Set the lines down again exactly, first line through the line that contains "8)), RUBBER, window)", with no pictures.

#### [Provided material]
*****
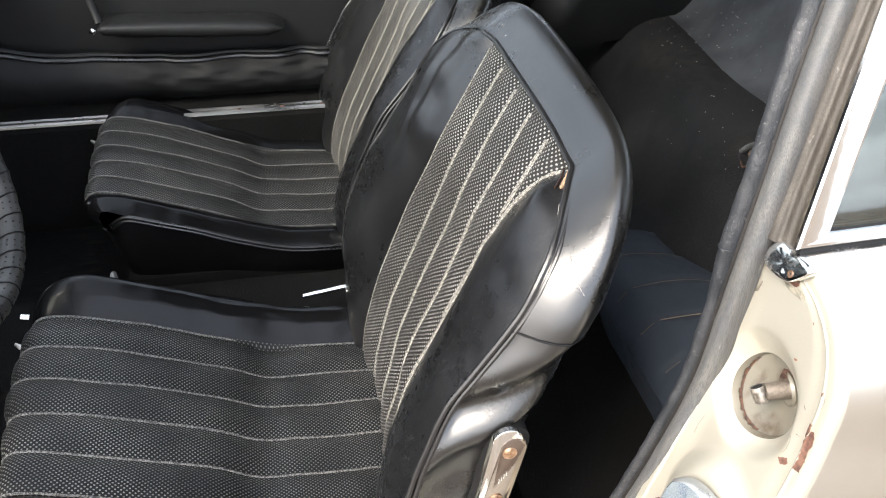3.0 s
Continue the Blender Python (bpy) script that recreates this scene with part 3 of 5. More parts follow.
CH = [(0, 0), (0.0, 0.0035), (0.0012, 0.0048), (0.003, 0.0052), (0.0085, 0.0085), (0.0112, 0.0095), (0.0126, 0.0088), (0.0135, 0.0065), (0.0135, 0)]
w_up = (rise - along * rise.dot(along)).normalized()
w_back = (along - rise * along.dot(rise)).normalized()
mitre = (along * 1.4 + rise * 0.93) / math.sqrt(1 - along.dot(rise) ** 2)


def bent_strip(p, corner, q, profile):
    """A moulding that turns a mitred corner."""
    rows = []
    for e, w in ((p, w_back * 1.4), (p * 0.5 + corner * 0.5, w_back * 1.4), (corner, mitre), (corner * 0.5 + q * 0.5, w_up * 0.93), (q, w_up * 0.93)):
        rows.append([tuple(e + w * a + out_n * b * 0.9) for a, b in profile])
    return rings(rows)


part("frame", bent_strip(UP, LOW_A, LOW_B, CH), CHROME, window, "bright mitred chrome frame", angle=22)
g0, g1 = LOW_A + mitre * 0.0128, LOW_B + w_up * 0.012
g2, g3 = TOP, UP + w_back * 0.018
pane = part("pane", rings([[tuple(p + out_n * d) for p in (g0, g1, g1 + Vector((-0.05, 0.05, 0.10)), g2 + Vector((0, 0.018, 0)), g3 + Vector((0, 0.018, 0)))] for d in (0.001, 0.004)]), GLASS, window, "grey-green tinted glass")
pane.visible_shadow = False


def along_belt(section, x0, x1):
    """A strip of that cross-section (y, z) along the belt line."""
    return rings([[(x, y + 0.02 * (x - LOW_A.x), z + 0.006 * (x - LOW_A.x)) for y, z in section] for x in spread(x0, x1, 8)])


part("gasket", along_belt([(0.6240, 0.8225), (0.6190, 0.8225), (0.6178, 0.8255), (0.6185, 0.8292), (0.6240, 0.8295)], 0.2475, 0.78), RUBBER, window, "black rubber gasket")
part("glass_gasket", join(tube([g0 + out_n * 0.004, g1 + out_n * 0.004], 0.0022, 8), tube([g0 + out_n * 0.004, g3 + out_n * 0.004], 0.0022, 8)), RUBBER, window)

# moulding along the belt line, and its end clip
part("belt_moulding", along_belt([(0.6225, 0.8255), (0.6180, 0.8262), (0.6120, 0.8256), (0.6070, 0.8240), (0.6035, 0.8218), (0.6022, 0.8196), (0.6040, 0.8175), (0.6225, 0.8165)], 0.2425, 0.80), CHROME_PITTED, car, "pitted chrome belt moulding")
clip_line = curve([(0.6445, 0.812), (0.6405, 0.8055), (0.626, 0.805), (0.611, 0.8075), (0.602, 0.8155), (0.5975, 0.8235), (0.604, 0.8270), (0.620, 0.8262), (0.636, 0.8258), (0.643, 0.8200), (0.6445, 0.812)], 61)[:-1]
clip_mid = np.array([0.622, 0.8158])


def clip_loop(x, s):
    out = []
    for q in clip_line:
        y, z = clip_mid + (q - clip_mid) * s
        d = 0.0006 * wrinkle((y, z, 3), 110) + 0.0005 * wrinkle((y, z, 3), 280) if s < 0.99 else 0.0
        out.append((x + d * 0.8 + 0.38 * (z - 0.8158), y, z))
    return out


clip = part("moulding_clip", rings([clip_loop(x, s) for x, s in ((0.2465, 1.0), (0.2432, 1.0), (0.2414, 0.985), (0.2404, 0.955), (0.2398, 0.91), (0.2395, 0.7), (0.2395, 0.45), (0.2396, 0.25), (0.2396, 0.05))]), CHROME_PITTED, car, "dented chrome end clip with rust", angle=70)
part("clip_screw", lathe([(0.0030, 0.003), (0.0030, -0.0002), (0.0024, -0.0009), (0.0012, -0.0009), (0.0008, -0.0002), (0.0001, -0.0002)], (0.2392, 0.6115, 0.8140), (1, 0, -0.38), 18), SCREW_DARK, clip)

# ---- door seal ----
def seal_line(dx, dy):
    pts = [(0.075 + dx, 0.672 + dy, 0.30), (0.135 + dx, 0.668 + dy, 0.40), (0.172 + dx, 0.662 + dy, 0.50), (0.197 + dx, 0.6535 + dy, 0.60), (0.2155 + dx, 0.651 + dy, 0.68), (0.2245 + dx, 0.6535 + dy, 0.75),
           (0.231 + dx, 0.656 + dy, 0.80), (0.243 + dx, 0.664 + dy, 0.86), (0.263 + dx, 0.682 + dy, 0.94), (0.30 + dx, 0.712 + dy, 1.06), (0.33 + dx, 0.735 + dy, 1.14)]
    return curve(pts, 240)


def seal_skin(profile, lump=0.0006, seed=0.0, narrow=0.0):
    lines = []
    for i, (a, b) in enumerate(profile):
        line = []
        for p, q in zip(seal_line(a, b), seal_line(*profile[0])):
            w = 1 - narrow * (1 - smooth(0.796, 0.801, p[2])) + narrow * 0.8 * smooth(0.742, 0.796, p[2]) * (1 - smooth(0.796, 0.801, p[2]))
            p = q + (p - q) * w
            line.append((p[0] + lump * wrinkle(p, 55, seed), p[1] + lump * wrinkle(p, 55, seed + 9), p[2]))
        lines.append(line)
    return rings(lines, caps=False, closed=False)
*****
#### [Complete output]
3.0 s
Continue the Blender Python (bpy) script that recreates this scene with part 3 of 5. More parts follow.
CH = [(0, 0), (0.0, 0.0035), (0.0012, 0.0048), (0.003, 0.0052), (0.0085, 0.0085), (0.0112, 0.0095), (0.0126, 0.0088), (0.0135, 0.0065), (0.0135, 0)]
w_up = (rise - along * rise.dot(along)).normalized()
w_back = (along - rise * along.dot(rise)).normalized()
mitre = (along * 1.4 + rise * 0.93) / math.sqrt(1 - along.dot(rise) ** 2)


def bent_strip(p, corner, q, profile):
    """A moulding that turns a mitred corner."""
    rows = []
    for e, w in ((p, w_back * 1.4), (p * 0.5 + corner * 0.5, w_back * 1.4), (corner, mitre), (corner * 0.5 + q * 0.5, w_up * 0.93), (q, w_up * 0.93)):
        rows.append([tuple(e + w * a + out_n * b * 0.9) for a, b in profile])
    return rings(rows)


part("frame", bent_strip(UP, LOW_A, LOW_B, CH), CHROME, window, "bright mitred chrome frame", angle=22)
g0, g1 = LOW_A + mitre * 0.0128, LOW_B + w_up * 0.012
g2, g3 = TOP, UP + w_back * 0.018
pane = part("pane", rings([[tuple(p + out_n * d) for p in (g0, g1, g1 + Vector((-0.05, 0.05, 0.10)), g2 + Vector((0, 0.018, 0)), g3 + Vector((0, 0.018, 0)))] for d in (0.001, 0.004)]), GLASS, window, "grey-green tinted glass")
pane.visible_shadow = False


def along_belt(section, x0, x1):
    """A strip of that cross-section (y, z) along the belt line."""
    return rings([[(x, y + 0.02 * (x - LOW_A.x), z + 0.006 * (x - LOW_A.x)) for y, z in section] for x in spread(x0, x1, 8)])


part("gasket", along_belt([(0.6240, 0.8225), (0.6190, 0.8225), (0.6178, 0.8255), (0.6185, 0.8292), (0.6240, 0.8295)], 0.2475, 0.78), RUBBER, window, "black rubber gasket")
part("glass_gasket", join(tube([g0 + out_n * 0.004, g1 + out_n * 0.004], 0.0022, 8), tube([g0 + out_n * 0.004, g3 + out_n * 0.004], 0.0022, 8)), RUBBER, window)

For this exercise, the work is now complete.